Why you should believe in working remotely
- Employers have access to a wider range of talented employees:
Hiring outside of your given locale will often give you access to skill sets that may not be represented well in your area. For example, if you’re based in a more rural community, the talent pool in your given location may not offer many software developers or graphic designers, let alone anyone that can code in up and coming languages. But if you’re willing to hire employees that can manage working remotely, you can gain access to higher quality employees with the added benefit of a more diverse workplace.
- Telecommuting minimizes location-based turnover:
Good employees can be hard to find. And when you lose them for seemingly trivial things such as their spouse going to law school, it can hurt. We’ve all seen amazing employees walk out the door because their family situation made it necessary to move, and they could no longer live in (insert city here). These employees were not only good at what they do, but they had been deeply invested in it financially. Hiring individuals who can handle working remotely makes this a non-issue. People are free to live wherever they want, and can continue to succeed in the work they’ve been doing all along.
- Working remotely will likely improve productivity:
This is a big one, and there are several substantial reasons for this. For one thing, when your commute consists of walking down the hall to a quiet room in the house, pants optional, it’s pretty easy to simply start being productive. You don’t necessarily have to spend too much time getting yourself ready only to sit in blood pressure-raising traffic with the rest of the 9 to 5ers, just to get to work. Working remotely can also quell a lot of the soul crushing distractions that can crop up in a typical office environment. Your chatty coworker, Brian won’t be able to stop by your desk to tell you about his weekend trip to Cedar Rapids when you’re trying to focus on a project, and your supervisor won’t be peering over your shoulder just to make sure you’re not browsing social media. Instead, you can put your attention into your work, and no one will be tallying the number of bathroom trips you take. Also, allowing employees to work remotely can drastically cut down on unscheduled absences. Approximately 78% of employees who call in sick are actually doing so, not because they’re sick (gasp!), but because they’re tending to family issues, personal needs, or stress. These types of absences can cost employers up to $1,800/employee per year. Allowing for more flexible hours enables individuals to run errands, schedule appointments, and generally tend to their lives without costing them a full workday. Furthermore, for those that are actually sick, many individuals, while they may not have the energy to come in to the office, will be totally content to crank out some work on the laptop if it means they get to stay in bed.
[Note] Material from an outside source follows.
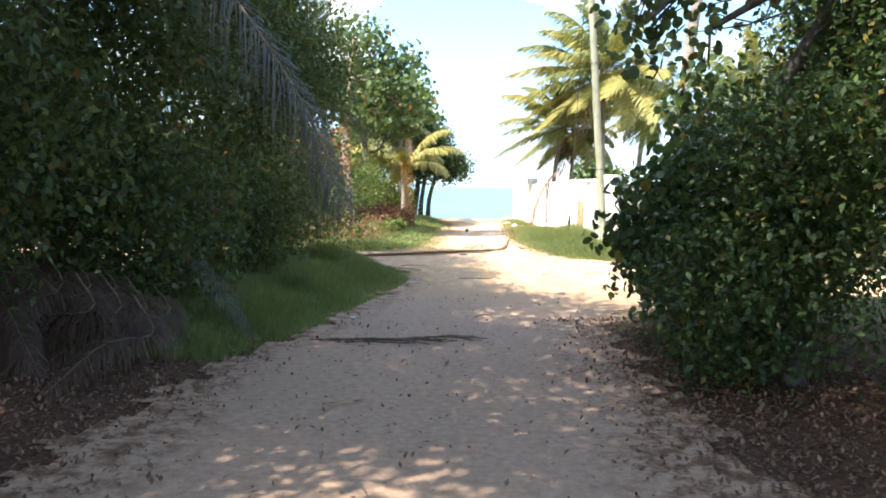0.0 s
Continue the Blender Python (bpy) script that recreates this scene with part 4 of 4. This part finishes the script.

- Working remotely improves employee satisfaction:
Having greater command of your workday can be one hell of a perk. The flexibility of hours allows for greater flexibility of personality types. Morning folks can roll out of bed and seize the day, whereas night owls can channel their nocturnal productivity when it best suits them. The family man can continue to be a family man, and the bachelors of the world can still have a proper social life. Not to mention that the ability to better manage work vs. life is also a great asset when recruiting especially sought after individuals. In fact, this is such an attractive bonus that according to a poll of 1,500 technology professionals, 37% said that they would take a pay cut of 10% if they could work from home.
- Remote work forces employers to evaluate productivity, not just asses in chairs:
When your employees work on asynchronous schedules and you can’t focus on simply the ass-to-chair ratio, it forces management to evaluate productivity. Essentially, one’s work becomes the subject of quality-driven assessment and not the quantity of hours logged at a particular location. And while working from home can seem like a dream come true, one quickly realizes that you can’t trick yourself into believing that perusing reddit and Facebook for an hour was really work. Working remotely places you in an almost entirely results-based environment and working your way up the corporate ladder becomes less about sucking up to the right person when in the elevator, and more about producing the best work possible.
- You’ll enjoy your colleagues more when you see them in person:
Let’s face it — much of what will wear you down in any job is monotony. Doing the same thing, in the same place, with the same people. Working remotely means that you’re not tethered to any location, correct, but it also means that you’re not necessarily forced to see and hear the same people talk about the same things with all of their imperfect habits and irritations. (Think about that year or two when your best friend was your roommate and even he/she started getting on your nerves). When you finally do go into the office or see them on company retreats, spending time with them can be a joy — like seeing an old friend for the first time in far too long.
Some things you should know
Despite all of these reasons why remote work can be great for employees and employers alike, it’s certainly not without its drawbacks. Here’s what you’ll need to consider:
- Remote working isn’t for everyone:
There’s a reason why in the above section it repeatedly mentions employees that are “qualified” for remote work. Working from home means you miss out on being around other people and it can truly be very isolating. It can also become very easy to lose the distinction between work and the rest of your life, which makes it easy to become a workaholic, and equally as easy to wither away in a social vacuum.
- Working remotely is a skill set:
Since remote working is not for everyone, like most skill sets it should be something that you hire for. Most people will tell you in their interview that they’re highly self-motivating, but working from home where all of the distractions are self-created means that it will truly take someone that can “walk the walk” so to speak. This authentically proactive person needs to not only stay on task, but also initiate new ones, and reach out of the home-office-void when communication is necessary.
- You have to commit and you have to communicate:
When working remotely, all of the decision-making is done outside of the office. You can’t just drop into someone’s office or cubicle to work something out, and you can’t huddle everyone up in the bullpen for a quick chat. This means that everyone has to start communicating online. It is imperative that you hammer out the details of your communication practices if you want to be successful. Skype, GoToMeeting, and Google Hangouts will likely be the most efficient avenues of instant communication. If you need an immediate answer or you need to bounce some ideas off of someone, these are your best bet. Email, while great for asynchronous communication, only allows individuals to get back to you when they have spare time. You shouldn’t rely on email if you need a response today. Instead, web-based applications like Basecamp and GitHub, in tandem with Google Docs, can function as the primary source of task management and communication for the day-to-day workload, while Skype and the like will fill in the gaps and lend you more immediacy. In short, putting the right communication tools in place is EVERYTHING.
So remote work isn’t for everyone, but that can be said about any number of occupations. Yes, hiring and coordinating a more mobile employee group can be more work (at least in the beginning), but the quality of work granted in return, and the quality of life that can be offered to employees is likely to be well worth the effort.